» **Given information**
------------------------------------------------

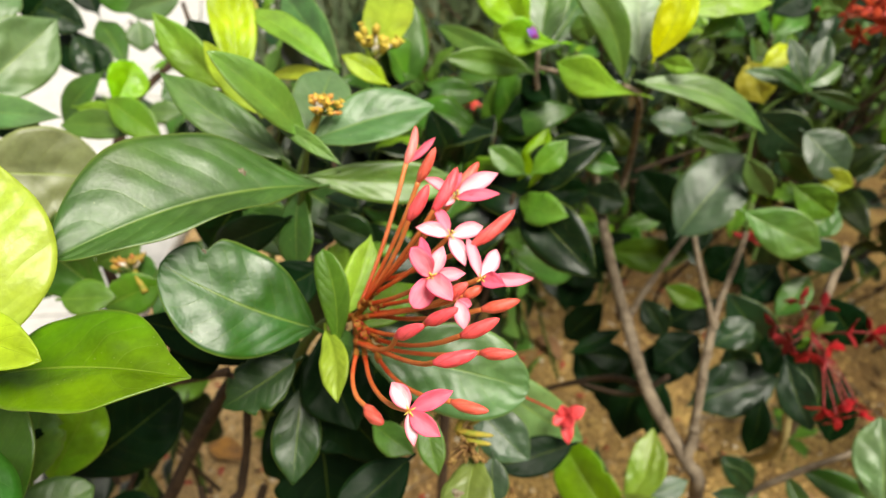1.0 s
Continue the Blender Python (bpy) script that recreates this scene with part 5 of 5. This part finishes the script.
blade("petal", drop, (0.1105, 0.2524, 0.3565), (0.1105, 0.2424, 0.3480), 0.0063, (-0.09, -0.24, 0.25), 0.08, 0.4, (RED, RED), (0.80, 0.085, 0.09), rows=8, cols=3, k=1.0, e=0.6, thick=0.0004)
blade("petal", drop, (0.1105, 0.2524, 0.3565), (0.1033, 0.2496, 0.3557), 0.0069, (-0.09, -0.24, 0.25), 0.08, 0.4, (RED, RED), (0.80, 0.085, 0.09), rows=8, cols=3, k=1.0, e=0.6, thick=0.0004)
blade("petal", drop, (0.1105, 0.2524, 0.3565), (0.1121, 0.2433, 0.3590), 0.0086, (-0.09, -0.24, 0.25), 0.08, 0.4, (RED, RED), (0.80, 0.085, 0.09), rows=8, cols=3, k=1.0, e=0.6, thick=0.0004)
blade("petal", drop, (0.1105, 0.2524, 0.3565), (0.1082, 0.2528, 0.3648), 0.0069, (-0.09, -0.24, 0.25), 0.08, 0.4, (RED, RED), (0.80, 0.085, 0.09), rows=8, cols=3, k=1.0, e=0.6, thick=0.0004)
blade("violet_petal", far_shrub, (0.1095, 0.3762, 0.5063), (0.1050, 0.3780, 0.5120), 0.0035, (0, -1, 0.4), 0.05, 0.3, (RED, RED), (0.22, 0.10, 0.55), rows=6, cols=2)
blade("violet_petal", far_shrub, (0.1095, 0.3762, 0.5063), (0.1092, 0.3766, 0.5099), 0.0035, (0, -1, 0.4), 0.05, 0.3, (RED, RED), (0.22, 0.10, 0.55), rows=6, cols=2)
blade("violet_petal", far_shrub, (0.1095, 0.3762, 0.5063), (0.1075, 0.3789, 0.5135), 0.0035, (0, -1, 0.4), 0.05, 0.3, (RED, RED), (0.22, 0.10, 0.55), rows=6, cols=2)
spent_cup(head, (0.0211, 0.1945, 0.4681), (0.32, -0.81, 0.59))
spent_cup(head, (0.0231, 0.1916, 0.4665), (0.31, -0.80, 0.60))
spent_cup(head, (0.0264, 0.1994, 0.4706), (0.29, -0.83, 0.56))

# ---- the hedge behind: rosettes of leaves on thin stems ----
hedge_leaves = []
for i in range(14):
    rng = random.Random(400 + i)
    sample = blade("leaf", None, (0, 0, 0), (0, 1, 0), rng.uniform(0.42, 0.56), (0, 0, 1), rng.uniform(0.02, 0.16), radians(rng.uniform(6, 30)), (HEDGE_SKIN, LEAF_BACK), SHADE_DARK,
                   rows=12, cols=3, k=rng.uniform(0.85, 1.3), e=0.62, thick=0.006, wave=0.09, seed=500 + i, curl=rng.uniform(-0.1, 0.22), twist=rng.uniform(-40, 40), side_bow=rng.uniform(-0.08, 0.08))
    hedge_leaves.append(sample.data)
    bpy.data.objects.remove(sample)


def hedge_plant(at, label, rosettes, box, seed, colours, size=(0.028, 0.068), limit=300):
    """A shrub of leaf rosettes scattered in a box, each on a stem that runs down to the root."""
    rng = random.Random(seed)
    plant = thing("ixora_shrub", at, label, "shrub", "shrubs in the bed")
    made = 0
    (x0, x1), (y0, y1), (z0, z1) = box
    for r in range(rosettes):
        c = Vector((rng.uniform(x0, x1), rng.uniform(y0, y1), rng.uniform(z0, z1)))
        lean = Vector((rng.uniform(-0.7, 0.7), rng.uniform(-0.9, 0.3), rng.uniform(0.2, 1.0))).normalized()
        a = lean.cross(Vector((0.4, 0.6, 0.2))).normalized()
        b = lean.cross(a)
        spin = rng.uniform(0, 6.3)
        low = Vector((c.x * 0.7 + at[0] * 0.3 + rng.uniform(-0.03, 0.03), c.y + rng.uniform(0.0, 0.08), max(0.0, c.z - 0.16)))
        sweep("stem", (c + lean * 0.004, c.lerp(low, 0.4) - lean * 0.01, low), (0.0012, 0.0017, 0.0022), TWIG if rng.random() < 0.4 else DARK_BARK, plant, sides=6, knots=0.15, seed=r)
        colour = rng.choice(colours)
        for i in range(rng.choice((4, 5, 6))):
            if made >= limit:
                break
            ang = spin + i * math.pi / 2 + (0.6 if i > 3 else 0) + rng.uniform(-0.25, 0.25)
            lift = rng.uniform(-0.15, 0.6) + (0.5 if i > 3 else 0)
            way = (a * math.cos(ang) + b * math.sin(ang) + lean * lift).normalized()
            facing = (lean - way * lean.dot(way)).normalized()
            long = rng.uniform(*size) * (0.7 if i > 3 else 1)
            ob = new("leaf", rng.choice(hedge_leaves))
            ob.parent = plant
            across = way.cross(facing)
            m = Matrix((( across.x, way.x, facing.x), (across.y, way.y, facing.y), (across.z, way.z, facing.z))).to_4x4()
            ob.matrix_basis = Matrix.Translation(c - Vector(at) + way * 0.004 - lean * 0.006 * (i % 4)) @ m @ Matrix.Diagonal((long, long, long, 1))
            ob.color = (*(colour if i < 4 else rng.choice((colour, MID, FRESHD))), 1)
            made += 1
    return plant


# the darkest hedge greens imitate the shade inside the hedge by colour
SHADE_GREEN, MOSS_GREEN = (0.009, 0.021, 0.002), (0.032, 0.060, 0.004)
GREENS = (SHADE_DARK, SHADE_DARK, SHADE_GREEN, SHADE_GREEN, TEAL, MOSS_GREEN, MOSS_GREEN, MATURE, (0.065, 0.145, 0.012))
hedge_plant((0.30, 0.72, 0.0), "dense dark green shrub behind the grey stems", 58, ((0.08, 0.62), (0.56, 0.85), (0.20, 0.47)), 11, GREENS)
hedge_plant((0.35, 0.70, 0.0), "inner leaves of the hedge with shade put into their colour", 58, ((0.05, 0.80), (0.60, 1.0), (0.12, 0.40)), 21, (SHADE_DARK, SHADE_DARK, TEAL))
# stands out of view, added so that its leaves keep light off the bed
hedge_plant((0.75, 0.45, 0.0), "unseen green shrub added beside the view to block light", 58, ((0.52, 1.0), (0.05, 0.50), (0.15, 0.55)), 22, GREENS)
hedge_plant((0.45, 1.15, 0.0), "inner leaves of the back hedge, mostly darkened to stand for shade", 58, ((0.0, 1.1), (0.85, 1.3), (0.10, 0.45)), 23, GREENS, (0.04, 0.08))
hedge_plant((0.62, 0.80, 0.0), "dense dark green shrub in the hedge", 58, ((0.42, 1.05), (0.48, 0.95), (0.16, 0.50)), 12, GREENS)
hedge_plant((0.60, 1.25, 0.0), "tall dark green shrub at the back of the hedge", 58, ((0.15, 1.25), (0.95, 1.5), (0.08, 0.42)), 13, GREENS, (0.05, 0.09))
hedge_plant((-0.05, 0.46, 0.0), "inner leaves of a green shrub, mostly darkened to stand for shade", 34, ((-0.03, 0.12), (0.36, 0.52), (0.28, 0.44)), 14, (SHADE_DARK, SHADE_DARK, MATURE), (0.04, 0.07), 200)
hedge_plant((-0.24, 0.70, 0.0), "green shrub beside the pale paving", 14, ((-0.34, -0.10), (0.66, 0.95), (0.28, 0.42)), 15, (SHADE_DARK, MATURE, TEAL, MID), (0.03, 0.06), 130)
hedge_plant((-0.22, 0.36, 0.0), "low leaves of a green shrub, mostly darkened to stand for shade", 18, ((-0.40, -0.15), (0.26, 0.46), (0.10, 0.30)), 17, (SHADE_DARK, SHADE_DARK, MATURE), (0.05, 0.08), 150)
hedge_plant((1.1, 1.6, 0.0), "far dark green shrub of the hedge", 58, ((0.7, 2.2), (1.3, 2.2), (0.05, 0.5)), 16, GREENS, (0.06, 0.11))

# ---- tall strap-leaved grass behind the hedge ----
GRASS = simple_material("grass_blade", (0.040, 0.066, 0.024), (0.075, 0.095, 0.042), 30.0, 0.5, 0.2)
rng = random.Random(77)
points, faces = [], []
for i in range(2600):
    x, y = rng.uniform(-0.34, 1.9), rng.uniform(1.1, 2.9)
    high, ang = rng.uniform(0.15, 0.5), rng.uniform(0, 6.3)
    out, thin = Vector((math.cos(ang), math.sin(ang), 0)), Vector((-math.sin(ang), math.cos(ang), 0))
    wide, reach = rng.uniform(0.003, 0.007), rng.uniform(0.05, 0.3)
    first = len(points)
    for s in range(6):
        v = s / 5
        c = Vector((x, y, 0)) + out * (reach * v * v) + Vector((0, 0, high * (v - 0.45 * v * v * reach / 0.2)))
        w = thin * (wide * (1 - v**3) + 0.0005)
        points += [c - w, c + Vector((0, 0, -0.001)), c + w]
    for s in range(5):
        o = first + s * 3
        faces += [(o, o + 1, o + 4, o + 3), (o + 1, o + 2, o + 5, o + 4)]
grass = mesh_object("tall_grass", points, faces, (GRASS,))
tagged(grass, "tall grey-green strap-leaved grass behind the hedge", "grass", kind="stuff")

# ---- grit, litter and fallen petals on the soil ----
def grit_material():
    n = Nodes("grit")
    chance = n.add("NewGeometry").outputs["Random Per Island"]
    tone = n.mix(n.ramp(chance, 0.0, 0.75), (0.06, 0.03, 0.010, 1), (0.58, 0.38, 0.13, 1))
    tone = n.mix(n.ramp(chance, 0.86, 0.95), tone, (0.62, 0.55, 0.42, 1))
    n.link(tone, n.bsdf.inputs["Base Color"])
    n.bsdf.inputs["Roughness"].default_value = 0.85
    n.bump(n.noise(900.0, 3.0), 0.4, 0.0006)
    return n.material


rng = random.Random(5)
points, faces = [], []
for i in range(22000):
    x, y = rng.uniform(-0.40, 0.75), rng.uniform(0.30, 1.05)
    r = 0.0012 + 0.0030 * rng.random() ** 3
    z = ground_height(x, y) + r * 0.3
    first = len(points)
    for dx, dy, dz in ((1, 0, 0), (0, 1, 0), (-1, 0, 0), (0, -1, 0), (0, 0, 0.8), (0, 0, -0.8)):
        q = r * rng.uniform(0.7, 1.3)
        points.append((x + dx * q, y + dy * q, z + dz * q))
    faces += [tuple(first + k for k in f) for f in ((0, 1, 4), (1, 2, 4), (2, 3, 4), (3, 0, 4), (1, 0, 5), (2, 1, 5), (3, 2, 5), (0, 3, 5))]
grit = mesh_object("grit", points, faces, (grit_material(),))
tagged(grit, "coarse tan sand grains and small stones on the soil", "grit", kind="stuff")

LITTER = simple_material("dry_leaf", (0.33, 0.20, 0.08), (0.20, 0.11, 0.05), 60.0, 0.8, 0.4, 0.001, tint=True)
for i in range(46):
    x, y, ang = rng.uniform(-0.36, 0.70), rng.uniform(0.36, 1.0), rng.uniform(0, 6.3)
    long = rng.uniform(0.02, 0.06)
    z = ground_height(x, y) + 0.005
    leaf_count[0] += 1
    ob = blade("fallen_leaf", None, (x, y, z), (x + math.cos(ang) * long, y + math.sin(ang) * long, z + rng.uniform(-0.002, 0.006)), long * rng.uniform(0.35, 0.5), (rng.uniform(-0.4, 0.4), rng.uniform(-0.4, 0.4), 1),
               rng.uniform(0.02, 0.12), radians(rng.uniform(5, 25)), (LITTER, LITTER), rng.choice(((0.36, 0.22, 0.09), (0.24, 0.13, 0.06), (0.42, 0.30, 0.10), (0.15, 0.09, 0.05))), rows=8, cols=3, wave=0.08, seed=leaf_count[0])
    tagged(ob, "dry brown leaf fallen on the soil", "fallen leaf", "fallen leaves")
big = blade("fallen_leaf", None, (-0.47, 0.66, 0.012), (-0.33, 0.72, 0.016), 0.07, (0.1, -0.2, 1), 0.06, radians(8), (LITTER, LITTER), (0.45, 0.33, 0.16), rows=20, cols=5, wave=0.06, seed=3)
tagged(big, "large pale brown dry leaf lying on the soil", "fallen leaf", "fallen leaves")
for i in range(110):
    x, y, ang = rng.uniform(-0.36, 0.55), rng.uniform(0.38, 0.95), rng.uniform(0, 6.3)
    long = rng.uniform(0.006, 0.013)
    z = ground_height(x, y) + 0.004
    leaf_count[0] += 1
    ob = blade("fallen_petal", None, (x, y, z), (x + math.cos(ang) * long, y + math.sin(ang) * long, z + 0.003), long * 0.4, (rng.uniform(-0.5, 0.5), rng.uniform(-0.5, 0.5), 1),
               0.1, radians(15), (RED, RED), (0.55, 0.03, 0.035), rows=6, cols=2, seed=leaf_count[0])
    tagged(ob, "withered red petal fallen on the soil", "fallen petal", "fallen petals")
for i in range(26):
    x, y, ang = rng.uniform(-0.36, 0.65), rng.uniform(0.38, 0.98), rng.uniform(0, 6.3)
    long = rng.uniform(0.04, 0.14)
    z = ground_height(x, y) + 0.003
    a = Vector((x, y, z))
    d = Vector((math.cos(ang), math.sin(ang), 0)) * long
    ob = sweep("fallen_twig", (a, a + d * 0.5 + Vector((0.004, -0.003, 0.003)), a + d), (0.0013, 0.0012, 0.0008), BARK, None, sides=6, knots=0.2, seed=i)
    tagged(ob, "thin dry twig lying on the soil", "twig", "fallen twigs")

# seedlings in the soil
def seedling(at, high, seed):
    rng = random.Random(seed)
    plant = thing("seedling", at, "small green seedling growing from the soil", "seedling", "seedlings")
    at = Vector(at)
    top = at + Vector((rng.uniform(-0.01, 0.01), rng.uniform(-0.01, 0.01), high))
    sweep("stem", (at, at.lerp(top, 0.5), top), (0.0011, 0.001, 0.0007), TWIG, plant, sides=6)
    for i in range(7):
        ang = i * 1.57 + (0.6 if i > 3 else 0) + rng.uniform(-0.3, 0.3)
        c = at.lerp(top, 0.55 if i < 4 else 0.98)
        long = rng.uniform(0.022, 0.038)
        out = Vector((math.cos(ang), math.sin(ang), rng.uniform(0.1, 0.6))).normalized()
        leaf(plant, c, c + out * long, long * 0.48, (0, 0, 1), 0.06, 14, rng.choice((MID, FRESHD, MATURE)))


seedling((-0.067, 0.532, 0.0), 0.050, 1)
seedling((-0.129, 0.549, 0.0), 0.045, 2)
seedling((0.435, 0.495, 0.0), 0.070, 3)
ob = blade("fallen_leaf", None, (-0.155, 0.602, 0.012), (-0.110, 0.614, 0.016), 0.026, (0.1, -0.3, 1), 0.05, radians(10), (LITTER, LITTER), (0.48, 0.34, 0.13), rows=14, cols=4, wave=0.05, seed=8)
tagged(ob, "tan dry leaf fallen on the soil", "fallen leaf", "fallen leaves")
ob = blade("fallen_leaf", None, (-0.209, 0.560, 0.012), (-0.159, 0.530, 0.016), 0.026, (0.1, -0.3, 1), 0.05, radians(10), (LITTER, LITTER), (0.50, 0.24, 0.05), rows=14, cols=4, wave=0.05, seed=8)
tagged(ob, "tan dry leaf fallen on the soil", "fallen leaf", "fallen leaves")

------------------------------------------------

» **Problem requirements**
Among the lines above, find the one with "Continue the Blender" and the one with "spent_cup(head, (0.0264, 0.1994, 0.4706), (0.29, -0.83, 0.56))". Quote both and everything between them, exactly.

» **In response**
Continue the Blender Python (bpy) script that recreates this scene with part 5 of 5. This part finishes the script.
blade("petal", drop, (0.1105, 0.2524, 0.3565), (0.1105, 0.2424, 0.3480), 0.0063, (-0.09, -0.24, 0.25), 0.08, 0.4, (RED, RED), (0.80, 0.085, 0.09), rows=8, cols=3, k=1.0, e=0.6, thick=0.0004)
blade("petal", drop, (0.1105, 0.2524, 0.3565), (0.1033, 0.2496, 0.3557), 0.0069, (-0.09, -0.24, 0.25), 0.08, 0.4, (RED, RED), (0.80, 0.085, 0.09), rows=8, cols=3, k=1.0, e=0.6, thick=0.0004)
blade("petal", drop, (0.1105, 0.2524, 0.3565), (0.1121, 0.2433, 0.3590), 0.0086, (-0.09, -0.24, 0.25), 0.08, 0.4, (RED, RED), (0.80, 0.085, 0.09), rows=8, cols=3, k=1.0, e=0.6, thick=0.0004)
blade("petal", drop, (0.1105, 0.2524, 0.3565), (0.1082, 0.2528, 0.3648), 0.0069, (-0.09, -0.24, 0.25), 0.08, 0.4, (RED, RED), (0.80, 0.085, 0.09), rows=8, cols=3, k=1.0, e=0.6, thick=0.0004)
blade("violet_petal", far_shrub, (0.1095, 0.3762, 0.5063), (0.1050, 0.3780, 0.5120), 0.0035, (0, -1, 0.4), 0.05, 0.3, (RED, RED), (0.22, 0.10, 0.55), rows=6, cols=2)
blade("violet_petal", far_shrub, (0.1095, 0.3762, 0.5063), (0.1092, 0.3766, 0.5099), 0.0035, (0, -1, 0.4), 0.05, 0.3, (RED, RED), (0.22, 0.10, 0.55), rows=6, cols=2)
blade("violet_petal", far_shrub, (0.1095, 0.3762, 0.5063), (0.1075, 0.3789, 0.5135), 0.0035, (0, -1, 0.4), 0.05, 0.3, (RED, RED), (0.22, 0.10, 0.55), rows=6, cols=2)
spent_cup(head, (0.0211, 0.1945, 0.4681), (0.32, -0.81, 0.59))
spent_cup(head, (0.0231, 0.1916, 0.4665), (0.31, -0.80, 0.60))
spent_cup(head, (0.0264, 0.1994, 0.4706), (0.29, -0.83, 0.56))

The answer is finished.